Well-formed, Valid, Canonical, and Correct

The world of data is messy. It's full of terms-of-art with squishy definitions. People use terms in ways that match their perspective or product, but may not be commonly accepted.

This page tackles the definitions of a few data management terms that are often used loosely. I'll say up front two things: 1) this page is a stub to be filled in over time, and 2) you may not agree with my definitions.

Well-formed

Data that is well-formed first and foremost matches a physical specification, and, secondly, has the correct "outline" to be an item of data of the form expected.

Valid

Files that are valid have data that is compared against a definition of what good data looks like. Data can be validated using rules or models. An XSD is primarily a model. A Schematron file is principly rules. In fact, a model is a short-hand way of writing rules. And, in this context, a set of rules is just a classification. But in practice it's simple: an item of data that doesn't match its schema is considered invalid.

Canonical

A canonical form is the form that is preferred over other possible forms of the same data. A simple example is the term IBM. Its canonical form may be IBM. It may also be seen as I.B.M. or International Business Machines. If we are canonicalizing data using this mapping to IBM and we see I.B.M. we substitute the canonical form. Note that if there are multiple accepted forms the canonical form is any of them.

Correct

Correct data is more than well-formed + valid + canonicalized. Correct means that the semantic and business rule content of the data meets expectations. For example, imagine a CSV file that includes a list of companies. Each company has an area of commercial activity.

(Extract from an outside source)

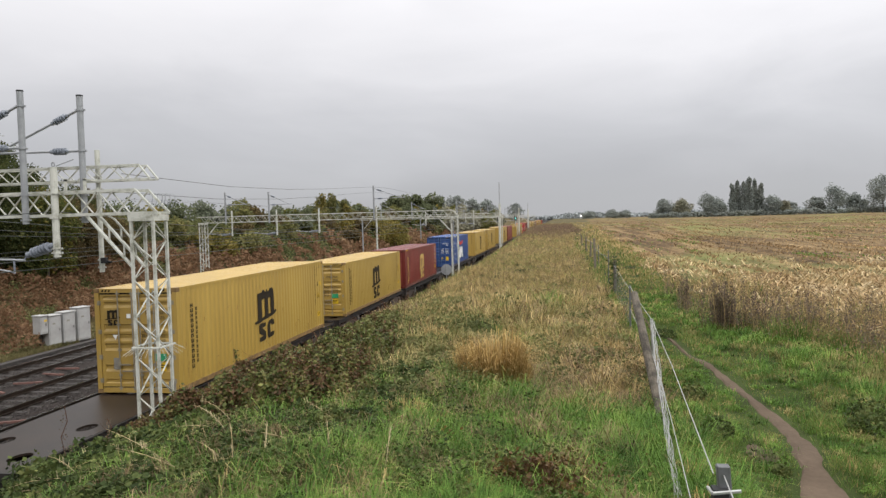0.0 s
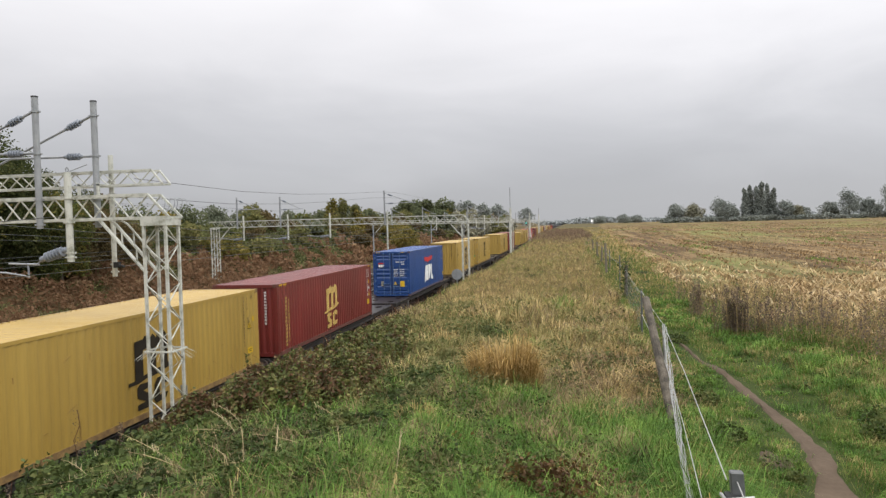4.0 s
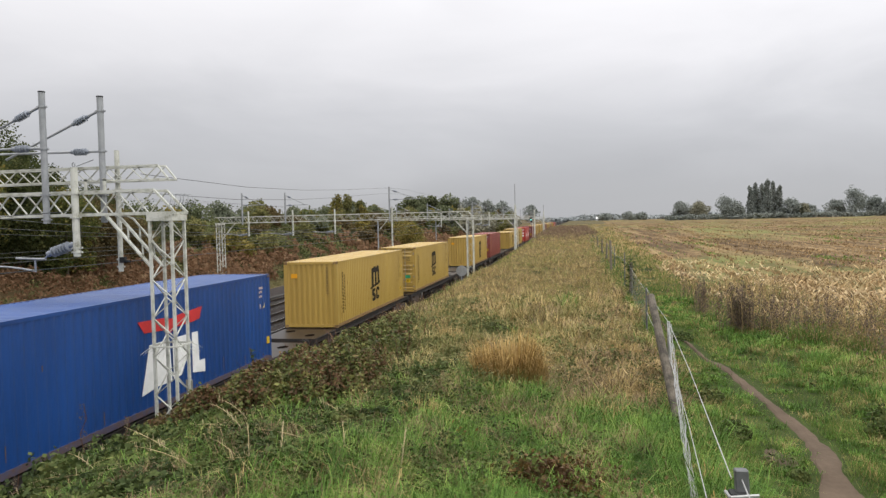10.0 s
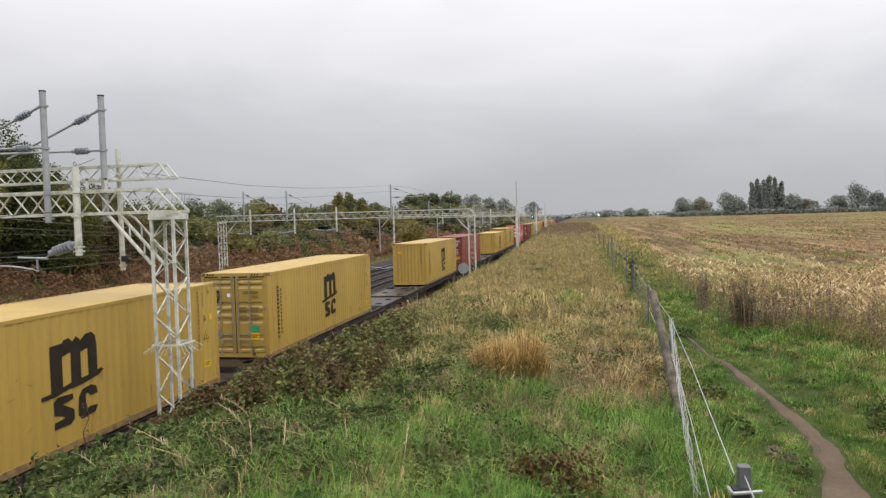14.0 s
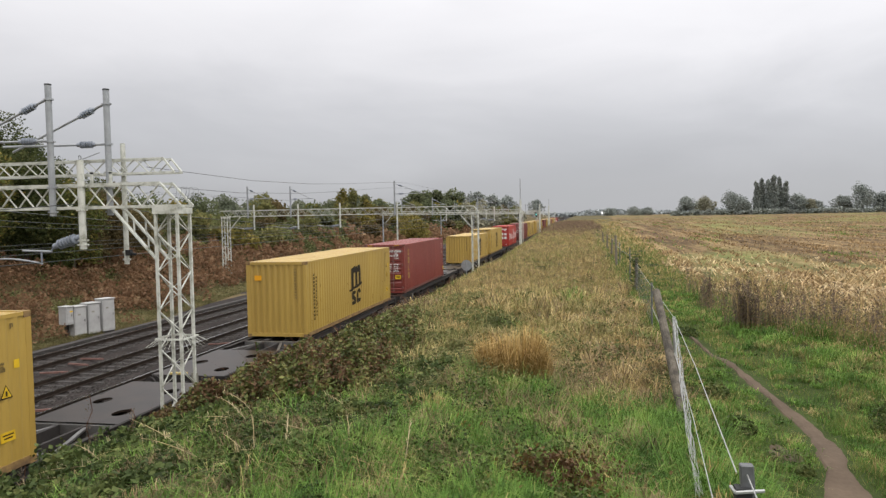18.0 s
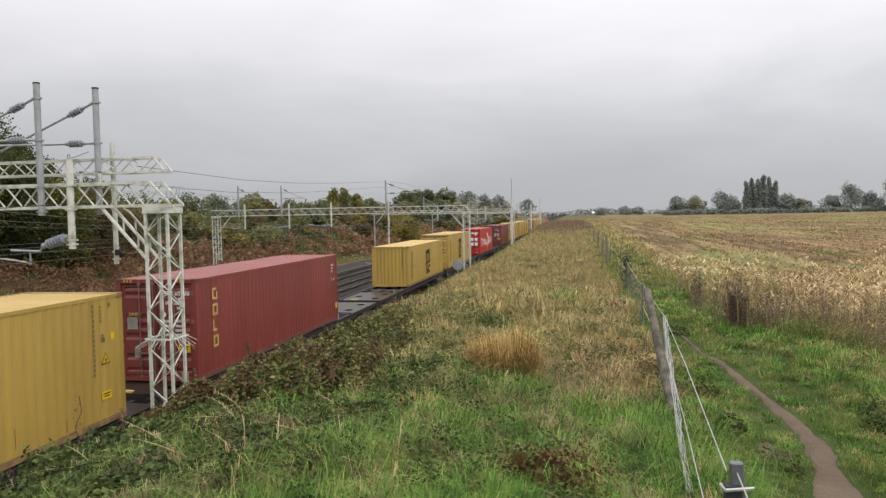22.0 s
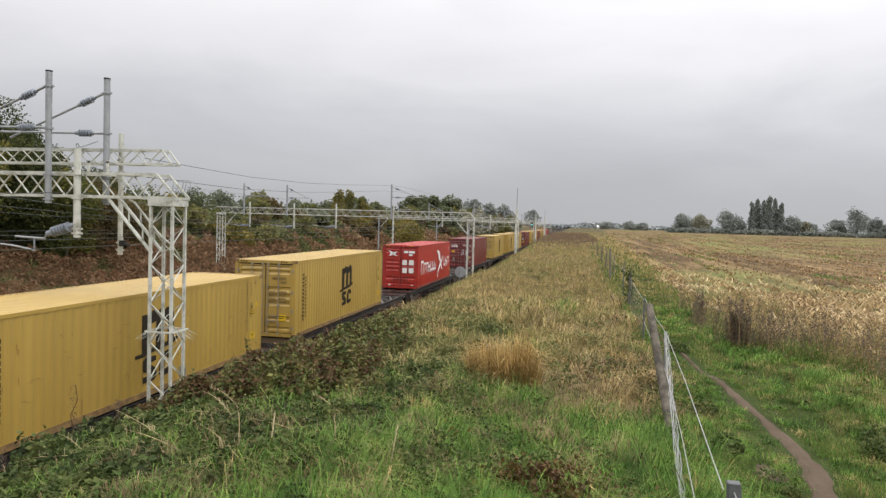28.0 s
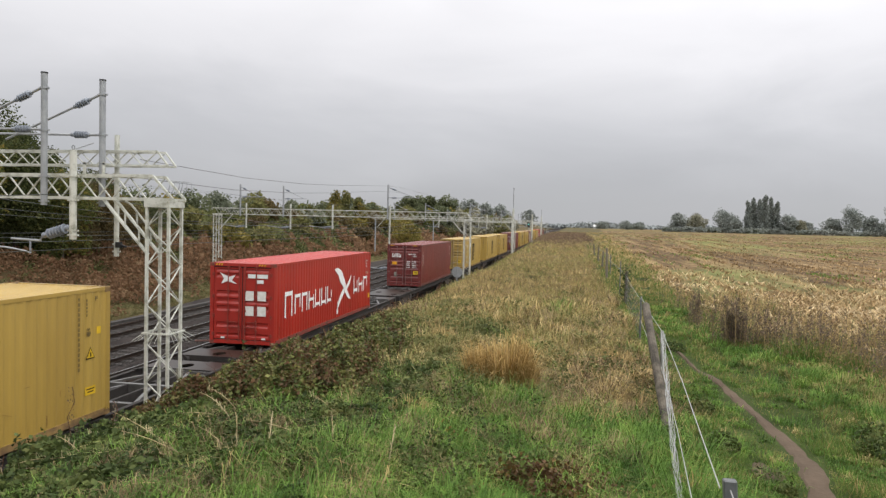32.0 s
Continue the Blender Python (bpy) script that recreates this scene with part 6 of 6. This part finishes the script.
def build_far_bank():
    """Bracken, scrub and dead grass on the cutting side beyond the tracks."""
    rng = np.random.default_rng(16)
    n = 210000
    y = near_y(rng, n, 24, 260)
    foot = -25.5 - 3.5 * smooth(35, 70, y)
    up = rng.random(n) ** 0.9 * 24
    x = foot + 0.4 - up
    k = x > -1.02 * y - 3
    x, y, up = x[k], y[k], up[k]
    # bracken stands in rounded beds low on the slope, scrub above, grass between
    bed = wave(x, y, 0.42, 5) + 0.35 * wave(x, y, 1.1, 3) + 0.9 * smooth(1.0, 3.0, up) - 1.1 * smooth(7.5, 12, up)
    bracken = bed + 0.12 * rng.normal(size=len(x)) > 0.5 + 0.4 * smooth(45, 80, y)
    grass = ~bracken & (wave(x, y, 0.5, 2) + 0.3 * wave(x, y, 1.7, 6) + 0.12 * rng.normal(size=len(x)) > 0.1 + 0.8 * smooth(4, 11, up) - 1.3 * smooth(2.5, 0.8, up))
    lump = 0.55 + 0.45 * wave(x, y, 1.1, 4) + 0.3 * wave(x, y, 2.6, 2)
    top = np.where(bracken, 1.5 * smooth(0.1, 0.9, bed) * np.maximum(lump, 0.12) + 0.2, np.where(grass, 0.16, 0.3 + 0.8 * np.maximum(lump, 0.1) * smooth(3, 9, up)))
    z = ground_z(x, y) + top * (1 - rng.random(len(x)) ** 2 * 0.75)
    V = leaves(rng, x, y, z, rng.uniform(0.05, 0.13, len(x)) * np.clip(y / 32, 1, 6) * np.where(bracken, 1.7, 1.15), 0.7)
    dark = ~bracken & ~grass & (wave(x, y, 0.3, 8) + 0.3 * rng.normal(size=len(x)) > 0.0)
    stuff("bracken", V[bracken], [MAT["bracken_red"]], "rust-red dead bracken in beds on the cutting", "bracken")
    stuff("bank_scrub", V[~bracken & ~grass & ~dark], [MAT["scrub"]], "olive-green bramble scrub on the cutting", "scrub")
    stuff("dark_bank_scrub", V[dark], [LEAF["dark"]], "dark green bramble thicket on the cutting", "scrub")
    stuff("slope_grass", V[grass], [MAT["slope_grass"]], "pale yellow-green grass on the cutting", "grass")
    n = 14000
    y = near_y(rng, n, 24, 120)
    x = -25.0 - 3.5 * smooth(35, 70, y) - rng.random(n) ** 2 * 4
    V = spikes(rng, x, y, ground_z(x, y), rng.uniform(0.12, 0.32, n), 0.03 * np.clip(y / 30, 1, 4), 0.8)
    stuff("cutting_grass", V, [MAT["slope_grass"]], "short yellowed grass at the foot of the cutting", "grass")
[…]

We see that:

  • The file is readable as a CSV file, so it is well-formed

  • The file has values under all headers in all rows, so for our purposes we'll call it valid

  • The company name I.B.M has been canonicalized to IBM so we'll say that the data is in a canonical form

  • And the company listed as IBM is described as being in the business of Sunflower Farming

Due to the last bullet having sketchy intelligence — we don't think IBM grows sunflowers — we'll say that this data is incorrect.

Where CsvPath can help

CsvPath can help with validity, canonicalization, and checking correctness. It cannot help you with well-formedness checking. CsvPath treats any file that Python can read as CSV or Excel as being well-formed.

By contrast, most of the so-called CSV validators on the Internet are simple well-formedness checkers. A smaller number of them can check a structural definition of a file's headers. Vanishingly few go beyond that.